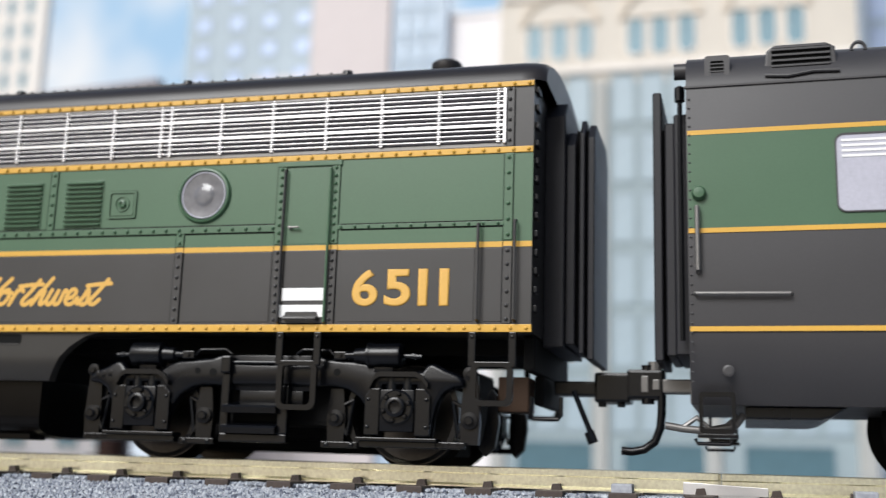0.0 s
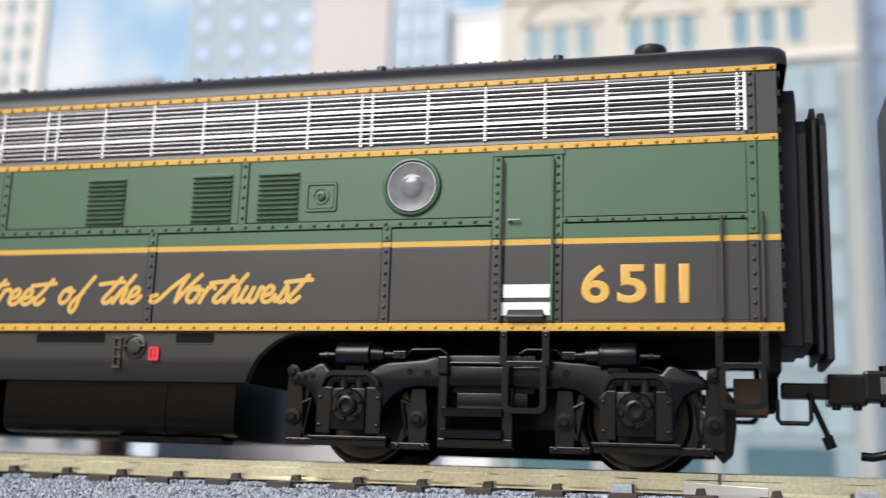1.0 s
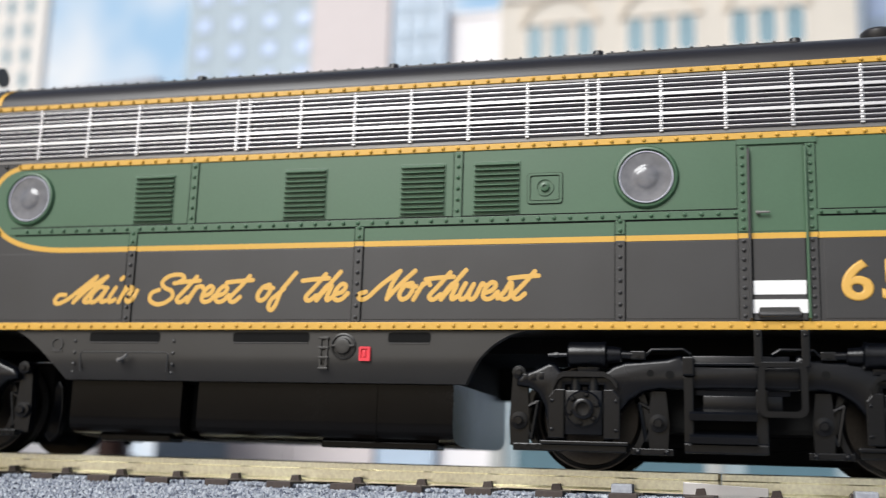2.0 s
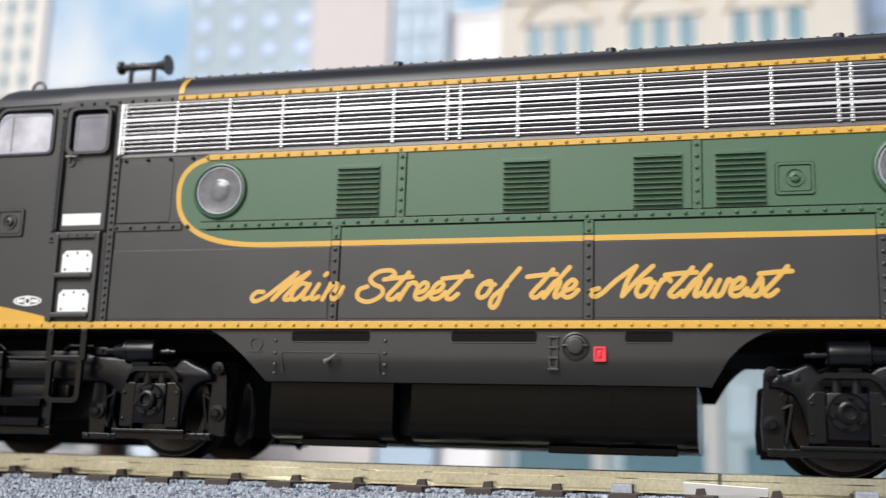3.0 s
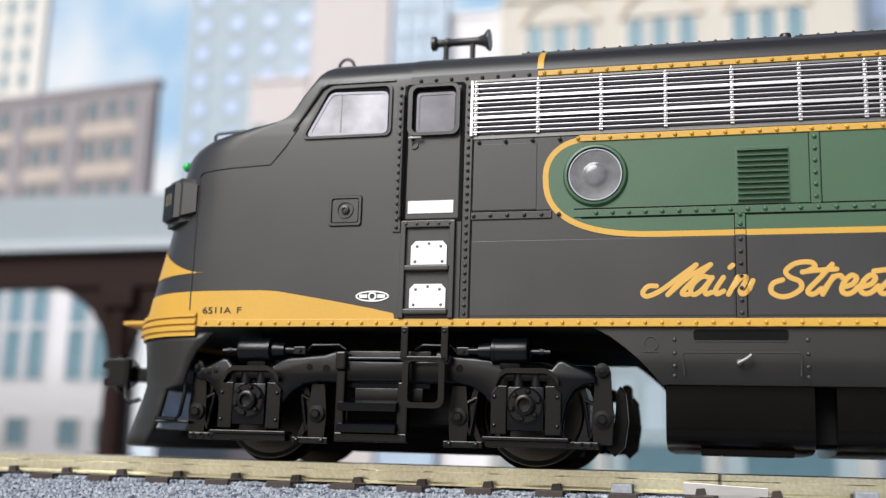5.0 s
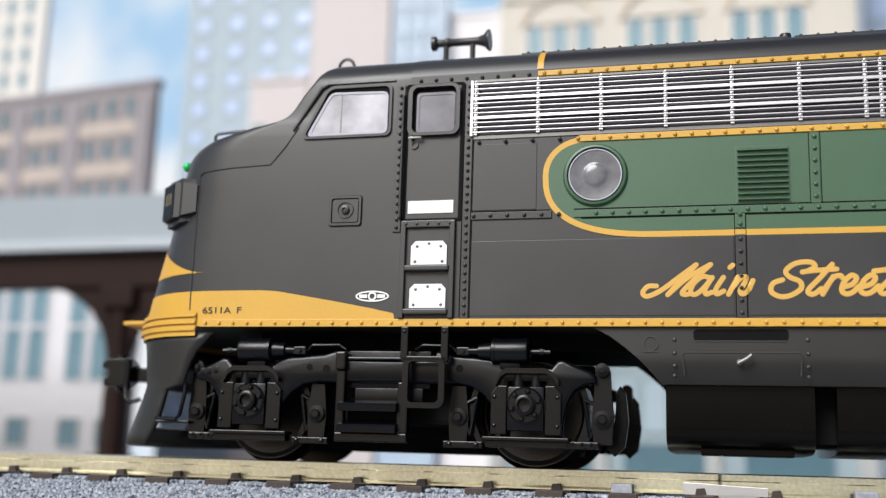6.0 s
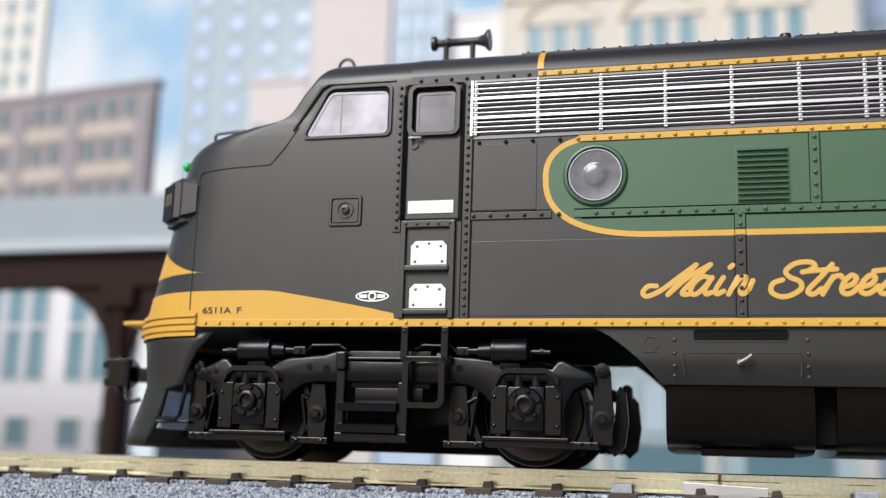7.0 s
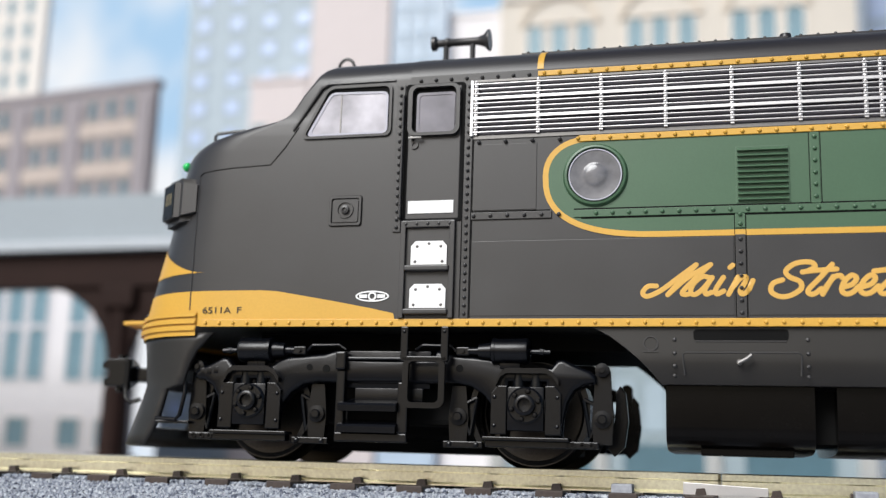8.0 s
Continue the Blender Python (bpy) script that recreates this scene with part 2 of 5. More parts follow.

-- -- --

**TASK:** Pictures are excluded; output everything else in the data verbatim.

**SOLUTION TO THE PROBLEM:**
0.0 s
1.0 s
2.0 s
3.0 s
5.0 s
6.0 s
7.0 s
8.0 s
Continue the Blender Python (bpy) script that recreates this scene with part 2 of 5. More parts follow.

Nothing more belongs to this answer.